地震保険は火災保険とセットで契約する保険です。火災保険では補償されない、地震や噴火、津波による損害に対して補償されます。地震保険で補償される損害とは、地震によって発生した火災で家が焼失した場合、地震で家が倒壊や埋没した場合、噴火で家が損壊した場合、津波で家が流された場合などです。地震保険は建物と家財を対象に加入できますが、自動車や貴金属、骨董品などについては補償の対象にはできません。
・地震で自動車に被害があった場合は?
地震・噴火・津波で自動車が損害を被った場合、車両保険に加入していても補償されませんので注意しましょう。自動車に対する地震の被害への備えが必要な場合には「地震・噴火・津波車両全損時一時金特約」などの特約を付帯する必要があります。ただし特約名は保険会社によって異なりますので確認するようにしましょう。
生命保険で地震による保障は免責になる?
生命保険の場合には、地震、噴火、津波などの天災、戦争など紛争が原因の損害については保障の対象にはならない免責条項が設けられています。しかし2011年の東日本大震災、2016年の熊本地震では、生命保険会社は地震による免責条項の適用を行わずに保険金と給付金全額を支払うことにしました。ただしこれは保険金の支払いで生命保険会社の存続に影響しないと判断されたことによるものです。今後発生が懸念されている「南海トラフ地震」「首都圏直下地震」の場合には保険金や給付金が大きくなりすぎてしまうと、減額や免責の適用が行われる可能性があることを理解しておきましょう。
大地震で損額が巨額になったら?
地震保険に加入していれば大地震が発生しても保険金は契約どおり支払われるかが気になるところでしょう。地震保険は1回の地震で支払う保険金に限度額(総支払限度額)が設定されています。保険金についてはこの限度額を超えなければ契約どおり支払われることになります。
・削減される支払保険金とは?
1回の地震や噴火、津波による支払保険金総額が総支払限度額を超えてしまった場合には、契約ごとに保険金が削減されることがあります。

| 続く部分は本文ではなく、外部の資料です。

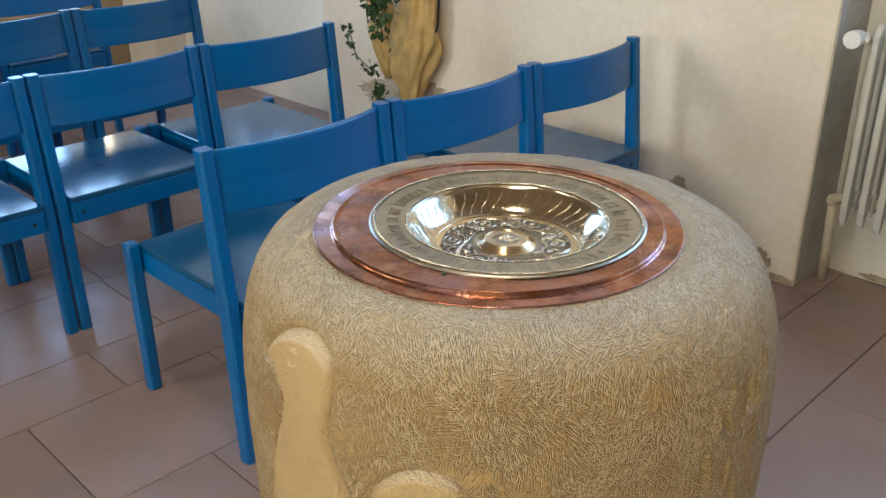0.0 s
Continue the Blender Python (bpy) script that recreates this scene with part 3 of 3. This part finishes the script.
# engraved rays and a small raised emblem on the boss
bm = bmesh.new()
rng = random.Random(3)
for k in range(96):
    a = 2 * math.pi * k / 96
    far = 0.0195 + 0.0013 * math.sin(7 * a + 0.6) + 0.0012 * math.sin(11 * a) + rng.uniform(-0.0014, 0.0014)
    near = 0.0105 + rng.uniform(-0.002, 0.002)
    tube(bm, [(near * math.cos(a), near * math.sin(a), 0.87385), (far * math.cos(a + 0.03), far * math.sin(a + 0.03), 0.87385)], 0.00042, 4, taper=0.4)
part("engraved_burst", bm, STIPPLE, boss_part, "burst of finely engraved rays")
bm = bmesh.new()
for a, length, wide, off in ((100, 0.0150, 0.0030, 0.002), (84, 0.0135, 0.0026, 0.003), (118, 0.0120, 0.0026, 0.002), (165, 0.0125, 0.0030, 0.002), (150, 0.0105, 0.0024, 0.002), (20, 0.0125, 0.0032, 0.002), (4, 0.0105, 0.0026, 0.002), (285, 0.0120, 0.0040, 0.0), (262, 0.0095, 0.0026, 0.001), (225, 0.0070, 0.0020, 0.001), (328, 0.0075, 0.0020, 0.001)):
    m = Matrix.Rotation(radians(a - 85), 4, "Z") @ Matrix.Translation((off + length / 2, 0, 0.8741)) @ Matrix.Diagonal((length / 2, wide / 2, 0.0009, 1))
    bmesh.ops.create_icosphere(bm, subdivisions=2, radius=1, matrix=m)
part("emblem", bm, SILVER, boss_part, "small raised emblem", True)


# inscription in broken script, reading clockwise with the letter tops outwards
def stem(x, top=1.0):
    return [(x - 0.09, top), (x, top - 0.12), (x, 0.12), (x + 0.1, 0)]


LEFT_BOW = [(0.35, 1.0), (0.13, 0.84), (0.13, 0.16), (0.30, 0)]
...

その場合「支払保険金=算出された保険金の額×総支払限度額/算出された保険金の総額」で算出された金額が支払われます。
・1回の地震等とは?
72時間以内に起きた2つ以上の地震等については、被災地域が全く重複しない場合以外は1回の地震等とみなします。
・削減するかは誰が決める?
保険金額を削減するかどうかについては、地震が発生した後に財務省に設置されている地震保険審査会で審議された上、財務大臣が告示して決定します。
・なぜ支払限度額がある?
1回の地震などについての支払限度額が設定されている理由は、地震災害はどのくらい巨大な損害になるか予測できないためです。
補償されないなら加入しても意味がない保険?
地震保険の保険金の総支払限度額については、1回の地震で最大の保険金支払額が想定される関東大震災レベルの地震発生の場合でも、保険金の支払いが制限されることのないような設定になっています。さらに適宜、見直しが行われていますので、設定されている総支払限度額で関東大震災レベルの地震が発生したとしても保険金は契約どおりに支払われると言えるでしょう。地震による補償は地震保険でしか得ることができませんので、加入していれば生活を再建するための費用として活用できます。地震保険でもしものために備えることを検討しましょう。